# start of Data excerpt

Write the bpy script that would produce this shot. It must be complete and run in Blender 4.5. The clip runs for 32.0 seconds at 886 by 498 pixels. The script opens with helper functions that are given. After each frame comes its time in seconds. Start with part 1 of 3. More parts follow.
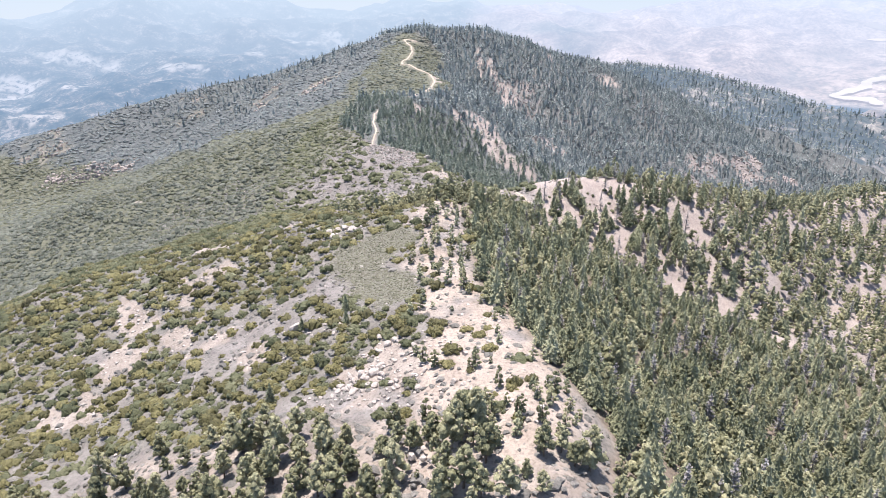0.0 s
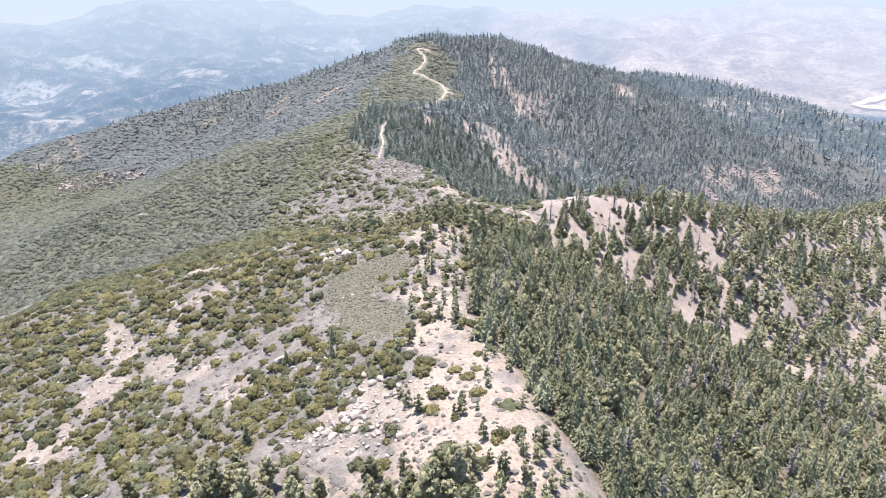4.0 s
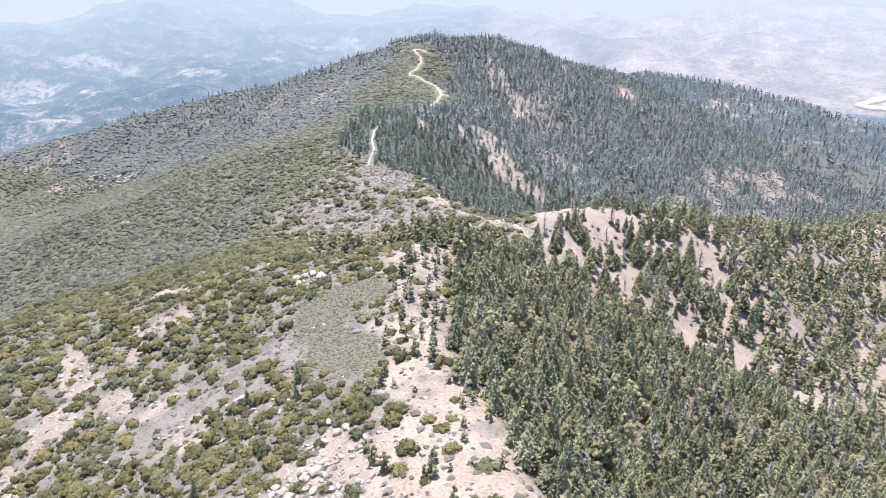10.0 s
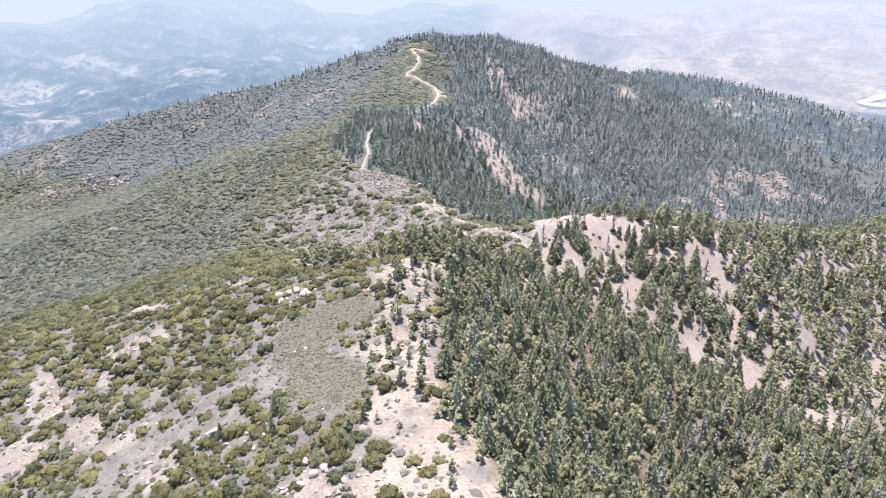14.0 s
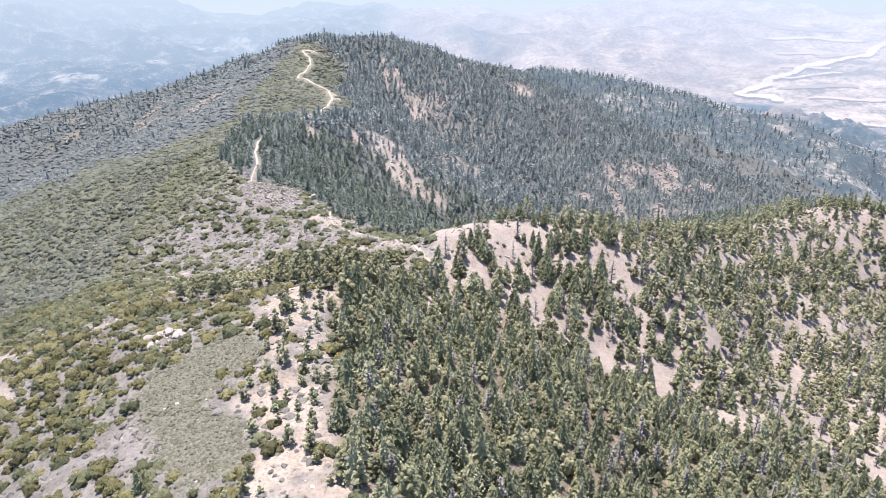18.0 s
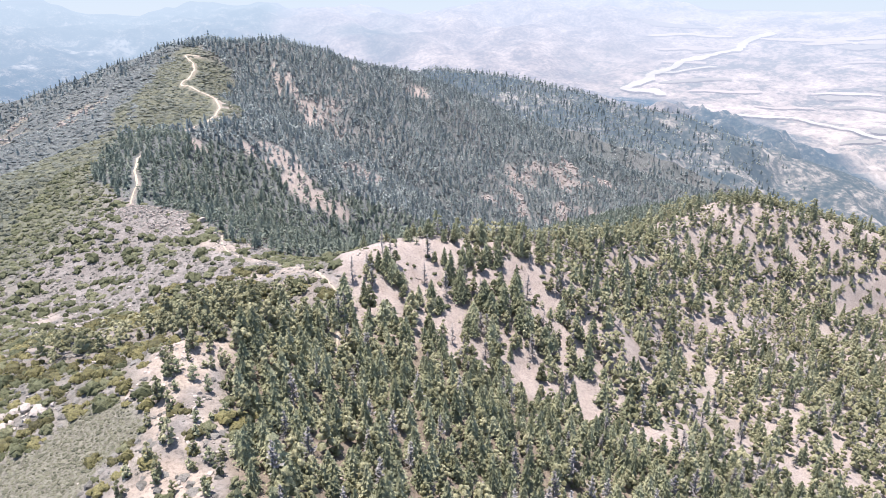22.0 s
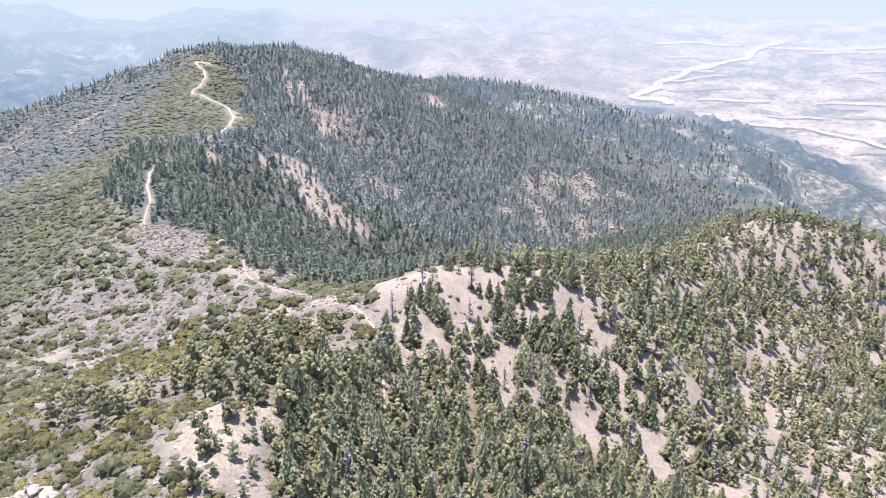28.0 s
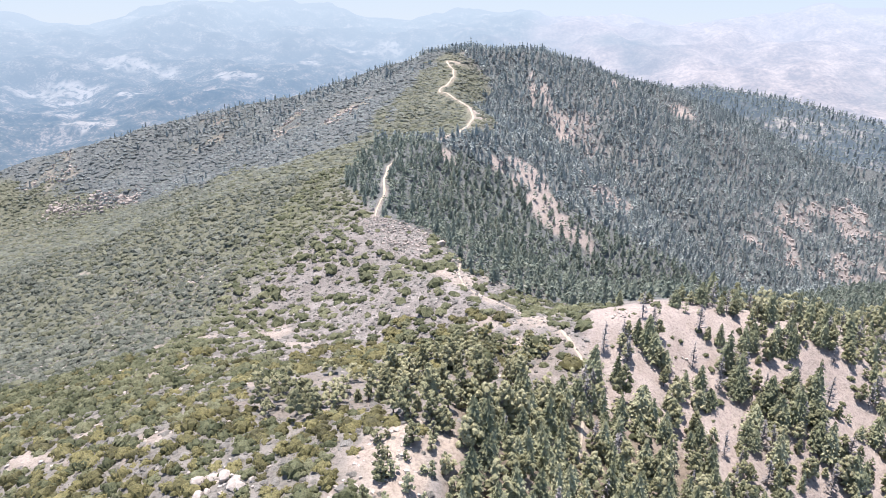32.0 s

# end of Data excerpt

Task description: Quote the material word for word, dropping any images it holds.

The result:
Write the bpy script that would produce this shot. It must be complete and run in Blender 4.5. The clip runs for 32.0 seconds at 886 by 498 pixels. The script opens with helper functions that are given. After each frame comes its time in seconds. Start with part 1 of 3. More parts follow.
0.0 s
4.0 s
10.0 s
14.0 s
18.0 s
22.0 s
28.0 s
32.0 s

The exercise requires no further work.